Start

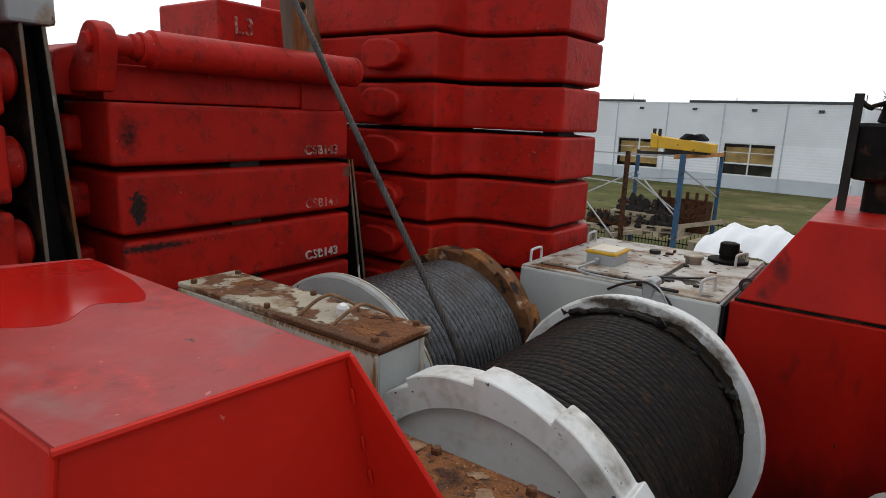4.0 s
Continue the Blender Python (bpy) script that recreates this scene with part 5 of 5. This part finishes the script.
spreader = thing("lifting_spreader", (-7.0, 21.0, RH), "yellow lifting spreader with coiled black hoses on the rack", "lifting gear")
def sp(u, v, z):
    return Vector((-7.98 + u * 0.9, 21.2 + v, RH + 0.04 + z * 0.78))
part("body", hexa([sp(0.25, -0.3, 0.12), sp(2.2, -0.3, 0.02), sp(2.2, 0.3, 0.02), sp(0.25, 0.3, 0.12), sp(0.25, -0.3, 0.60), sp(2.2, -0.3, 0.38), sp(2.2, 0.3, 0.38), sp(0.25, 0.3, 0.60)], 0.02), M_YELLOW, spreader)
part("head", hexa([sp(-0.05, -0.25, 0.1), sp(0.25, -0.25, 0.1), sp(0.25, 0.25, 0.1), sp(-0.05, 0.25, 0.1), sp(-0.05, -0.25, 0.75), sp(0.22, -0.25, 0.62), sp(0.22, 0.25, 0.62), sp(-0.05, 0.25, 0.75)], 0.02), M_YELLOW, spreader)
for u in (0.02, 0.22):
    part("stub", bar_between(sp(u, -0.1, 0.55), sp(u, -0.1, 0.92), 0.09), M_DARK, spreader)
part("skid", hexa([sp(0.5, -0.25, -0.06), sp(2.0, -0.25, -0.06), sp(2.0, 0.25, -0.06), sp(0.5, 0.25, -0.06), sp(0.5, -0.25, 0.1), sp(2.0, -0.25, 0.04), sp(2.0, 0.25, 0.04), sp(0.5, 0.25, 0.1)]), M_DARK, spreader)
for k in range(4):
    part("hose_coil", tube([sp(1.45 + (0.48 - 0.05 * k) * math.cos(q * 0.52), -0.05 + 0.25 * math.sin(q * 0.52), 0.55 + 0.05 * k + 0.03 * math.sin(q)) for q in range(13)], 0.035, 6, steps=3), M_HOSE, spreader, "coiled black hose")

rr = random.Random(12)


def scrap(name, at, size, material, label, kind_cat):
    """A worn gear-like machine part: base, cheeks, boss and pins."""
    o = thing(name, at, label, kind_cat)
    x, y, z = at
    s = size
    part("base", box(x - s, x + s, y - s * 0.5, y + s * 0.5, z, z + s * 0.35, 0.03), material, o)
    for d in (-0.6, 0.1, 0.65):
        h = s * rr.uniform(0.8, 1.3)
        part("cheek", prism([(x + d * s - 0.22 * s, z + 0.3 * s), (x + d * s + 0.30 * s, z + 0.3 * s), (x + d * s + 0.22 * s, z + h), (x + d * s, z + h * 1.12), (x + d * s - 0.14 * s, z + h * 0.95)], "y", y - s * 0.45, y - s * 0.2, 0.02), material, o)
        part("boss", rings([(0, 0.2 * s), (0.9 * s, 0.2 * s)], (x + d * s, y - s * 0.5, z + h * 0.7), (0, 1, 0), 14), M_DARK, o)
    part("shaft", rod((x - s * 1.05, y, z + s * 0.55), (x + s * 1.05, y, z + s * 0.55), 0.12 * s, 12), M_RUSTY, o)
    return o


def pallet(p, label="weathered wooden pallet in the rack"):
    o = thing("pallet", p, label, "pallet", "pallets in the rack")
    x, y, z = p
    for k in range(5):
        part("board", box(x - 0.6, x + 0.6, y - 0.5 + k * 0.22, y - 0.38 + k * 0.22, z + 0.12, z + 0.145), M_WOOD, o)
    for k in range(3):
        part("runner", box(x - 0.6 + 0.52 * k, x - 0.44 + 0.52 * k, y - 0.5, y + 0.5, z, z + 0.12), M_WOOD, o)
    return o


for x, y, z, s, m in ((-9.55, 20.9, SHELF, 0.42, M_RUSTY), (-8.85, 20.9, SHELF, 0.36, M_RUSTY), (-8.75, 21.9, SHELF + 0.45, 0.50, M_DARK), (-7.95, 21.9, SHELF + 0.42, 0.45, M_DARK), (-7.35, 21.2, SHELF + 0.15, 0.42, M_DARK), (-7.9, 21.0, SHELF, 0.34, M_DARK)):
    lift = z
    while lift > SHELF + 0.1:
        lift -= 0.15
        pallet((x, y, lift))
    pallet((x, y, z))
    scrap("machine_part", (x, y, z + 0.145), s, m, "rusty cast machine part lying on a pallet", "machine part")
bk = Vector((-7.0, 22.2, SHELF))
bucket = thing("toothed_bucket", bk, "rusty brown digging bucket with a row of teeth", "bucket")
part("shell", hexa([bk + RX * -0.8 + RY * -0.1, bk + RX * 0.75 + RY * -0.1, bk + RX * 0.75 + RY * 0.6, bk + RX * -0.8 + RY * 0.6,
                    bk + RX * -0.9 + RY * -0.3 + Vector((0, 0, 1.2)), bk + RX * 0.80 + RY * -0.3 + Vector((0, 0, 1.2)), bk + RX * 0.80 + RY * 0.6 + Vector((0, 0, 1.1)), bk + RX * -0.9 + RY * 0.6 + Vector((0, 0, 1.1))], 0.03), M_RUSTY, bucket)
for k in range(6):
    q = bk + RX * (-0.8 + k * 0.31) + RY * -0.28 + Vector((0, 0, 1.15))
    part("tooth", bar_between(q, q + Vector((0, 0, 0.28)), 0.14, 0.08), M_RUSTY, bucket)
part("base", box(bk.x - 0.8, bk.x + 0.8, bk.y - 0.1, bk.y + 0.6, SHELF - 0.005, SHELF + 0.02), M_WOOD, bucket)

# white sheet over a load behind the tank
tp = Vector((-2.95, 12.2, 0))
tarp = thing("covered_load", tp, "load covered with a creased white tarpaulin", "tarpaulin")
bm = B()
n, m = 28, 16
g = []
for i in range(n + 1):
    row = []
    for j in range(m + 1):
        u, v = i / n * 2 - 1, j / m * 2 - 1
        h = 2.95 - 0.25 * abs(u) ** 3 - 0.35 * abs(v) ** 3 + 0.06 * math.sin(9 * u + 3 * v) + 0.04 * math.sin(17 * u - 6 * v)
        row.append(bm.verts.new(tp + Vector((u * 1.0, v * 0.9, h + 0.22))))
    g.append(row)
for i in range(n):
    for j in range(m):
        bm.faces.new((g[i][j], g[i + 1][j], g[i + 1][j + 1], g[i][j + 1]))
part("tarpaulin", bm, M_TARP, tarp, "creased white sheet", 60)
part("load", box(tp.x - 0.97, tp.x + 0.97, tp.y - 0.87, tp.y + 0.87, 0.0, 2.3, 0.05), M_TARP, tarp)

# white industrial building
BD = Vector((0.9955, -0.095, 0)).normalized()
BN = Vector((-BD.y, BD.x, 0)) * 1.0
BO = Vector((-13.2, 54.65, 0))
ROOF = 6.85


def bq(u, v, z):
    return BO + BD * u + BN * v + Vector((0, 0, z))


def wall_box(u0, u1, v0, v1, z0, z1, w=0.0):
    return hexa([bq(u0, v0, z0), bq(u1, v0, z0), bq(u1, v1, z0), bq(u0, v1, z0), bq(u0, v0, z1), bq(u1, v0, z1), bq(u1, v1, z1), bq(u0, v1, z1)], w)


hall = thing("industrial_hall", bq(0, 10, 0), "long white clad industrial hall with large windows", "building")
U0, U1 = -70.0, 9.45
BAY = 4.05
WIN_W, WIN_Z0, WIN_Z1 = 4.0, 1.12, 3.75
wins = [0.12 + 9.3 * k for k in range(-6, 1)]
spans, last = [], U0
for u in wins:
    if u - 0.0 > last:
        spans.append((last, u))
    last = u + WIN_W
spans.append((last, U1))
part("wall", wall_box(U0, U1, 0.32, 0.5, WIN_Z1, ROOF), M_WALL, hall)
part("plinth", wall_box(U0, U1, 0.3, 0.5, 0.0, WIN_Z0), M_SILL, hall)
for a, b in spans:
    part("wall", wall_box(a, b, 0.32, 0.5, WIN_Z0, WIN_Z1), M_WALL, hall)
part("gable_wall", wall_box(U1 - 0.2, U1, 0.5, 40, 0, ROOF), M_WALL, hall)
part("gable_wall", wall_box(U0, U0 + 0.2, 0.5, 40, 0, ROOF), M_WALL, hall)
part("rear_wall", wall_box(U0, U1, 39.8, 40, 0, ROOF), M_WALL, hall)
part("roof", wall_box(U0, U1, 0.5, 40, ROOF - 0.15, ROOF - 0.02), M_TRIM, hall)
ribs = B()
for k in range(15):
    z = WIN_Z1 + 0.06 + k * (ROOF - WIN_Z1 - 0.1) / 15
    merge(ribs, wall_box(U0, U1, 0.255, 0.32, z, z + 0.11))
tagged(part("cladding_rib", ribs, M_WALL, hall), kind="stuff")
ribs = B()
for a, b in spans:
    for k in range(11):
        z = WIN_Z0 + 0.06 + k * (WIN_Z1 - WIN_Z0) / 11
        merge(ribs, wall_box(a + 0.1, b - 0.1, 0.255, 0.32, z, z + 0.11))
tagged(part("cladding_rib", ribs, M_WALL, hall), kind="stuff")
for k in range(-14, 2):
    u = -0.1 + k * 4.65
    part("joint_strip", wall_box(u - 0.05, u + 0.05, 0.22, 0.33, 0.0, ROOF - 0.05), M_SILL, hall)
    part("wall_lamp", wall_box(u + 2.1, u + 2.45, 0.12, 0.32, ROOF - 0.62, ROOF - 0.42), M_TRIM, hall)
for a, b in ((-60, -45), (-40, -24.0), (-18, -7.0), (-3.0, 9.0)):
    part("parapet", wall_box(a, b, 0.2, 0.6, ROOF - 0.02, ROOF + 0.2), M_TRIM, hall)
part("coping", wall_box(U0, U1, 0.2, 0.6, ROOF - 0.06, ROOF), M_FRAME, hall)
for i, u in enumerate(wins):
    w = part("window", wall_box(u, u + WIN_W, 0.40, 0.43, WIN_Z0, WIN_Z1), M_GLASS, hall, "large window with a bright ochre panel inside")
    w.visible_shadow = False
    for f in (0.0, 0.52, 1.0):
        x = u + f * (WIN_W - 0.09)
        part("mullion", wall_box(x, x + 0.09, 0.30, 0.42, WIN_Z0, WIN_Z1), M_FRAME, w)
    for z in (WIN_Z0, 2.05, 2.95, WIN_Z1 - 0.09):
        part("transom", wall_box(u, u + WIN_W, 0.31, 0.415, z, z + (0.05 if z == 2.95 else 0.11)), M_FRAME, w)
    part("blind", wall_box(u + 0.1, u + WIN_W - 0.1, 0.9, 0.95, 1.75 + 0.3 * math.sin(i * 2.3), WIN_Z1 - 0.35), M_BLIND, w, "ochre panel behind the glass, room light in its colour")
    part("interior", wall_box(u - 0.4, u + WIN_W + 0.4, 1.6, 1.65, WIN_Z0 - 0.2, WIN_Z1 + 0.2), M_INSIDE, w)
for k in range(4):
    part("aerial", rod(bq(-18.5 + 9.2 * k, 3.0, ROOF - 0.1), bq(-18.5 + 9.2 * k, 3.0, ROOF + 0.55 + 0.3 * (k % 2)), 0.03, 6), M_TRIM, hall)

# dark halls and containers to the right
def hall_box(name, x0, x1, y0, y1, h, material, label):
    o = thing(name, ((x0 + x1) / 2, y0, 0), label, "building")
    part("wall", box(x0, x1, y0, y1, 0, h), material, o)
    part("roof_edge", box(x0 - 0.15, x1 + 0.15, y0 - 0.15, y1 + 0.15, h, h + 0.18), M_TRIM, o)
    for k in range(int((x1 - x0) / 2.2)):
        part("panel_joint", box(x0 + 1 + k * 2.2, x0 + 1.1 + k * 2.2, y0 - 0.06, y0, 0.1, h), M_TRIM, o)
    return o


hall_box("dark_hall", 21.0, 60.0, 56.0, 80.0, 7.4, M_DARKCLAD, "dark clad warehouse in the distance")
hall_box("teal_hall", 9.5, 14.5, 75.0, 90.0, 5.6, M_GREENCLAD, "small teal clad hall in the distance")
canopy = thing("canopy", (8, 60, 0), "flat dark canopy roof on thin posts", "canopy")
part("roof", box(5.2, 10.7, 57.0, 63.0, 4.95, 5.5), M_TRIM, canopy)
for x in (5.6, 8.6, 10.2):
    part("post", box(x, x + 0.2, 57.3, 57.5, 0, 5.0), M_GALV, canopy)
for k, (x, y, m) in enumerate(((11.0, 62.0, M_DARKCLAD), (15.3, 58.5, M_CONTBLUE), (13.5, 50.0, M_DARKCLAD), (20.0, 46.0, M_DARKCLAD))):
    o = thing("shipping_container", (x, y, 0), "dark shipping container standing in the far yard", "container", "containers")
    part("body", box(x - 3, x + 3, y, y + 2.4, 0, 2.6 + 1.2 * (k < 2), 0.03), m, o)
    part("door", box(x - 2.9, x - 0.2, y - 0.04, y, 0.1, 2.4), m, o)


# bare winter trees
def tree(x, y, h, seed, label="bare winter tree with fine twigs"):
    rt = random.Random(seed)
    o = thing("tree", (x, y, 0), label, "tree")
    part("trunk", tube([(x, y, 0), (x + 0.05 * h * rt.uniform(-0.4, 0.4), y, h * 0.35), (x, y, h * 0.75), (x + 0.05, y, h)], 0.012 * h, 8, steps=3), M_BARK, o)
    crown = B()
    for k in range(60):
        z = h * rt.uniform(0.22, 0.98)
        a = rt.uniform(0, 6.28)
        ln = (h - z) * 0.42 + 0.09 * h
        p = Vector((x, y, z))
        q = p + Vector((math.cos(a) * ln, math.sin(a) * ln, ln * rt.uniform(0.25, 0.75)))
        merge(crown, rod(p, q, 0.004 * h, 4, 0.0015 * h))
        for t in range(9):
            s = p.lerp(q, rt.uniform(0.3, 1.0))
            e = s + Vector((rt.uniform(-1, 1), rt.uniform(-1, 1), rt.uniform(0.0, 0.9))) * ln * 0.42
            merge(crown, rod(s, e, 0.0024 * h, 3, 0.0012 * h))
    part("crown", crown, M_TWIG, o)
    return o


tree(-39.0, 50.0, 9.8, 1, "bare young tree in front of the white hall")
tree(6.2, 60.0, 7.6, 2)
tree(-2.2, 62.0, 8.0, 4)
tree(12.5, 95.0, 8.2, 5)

End

> [TASK TO CARRY OUT]
Only the count is needed: the number of lines in the data that include the word "with".

> [RESULT FOR THIS EXERCISE]
7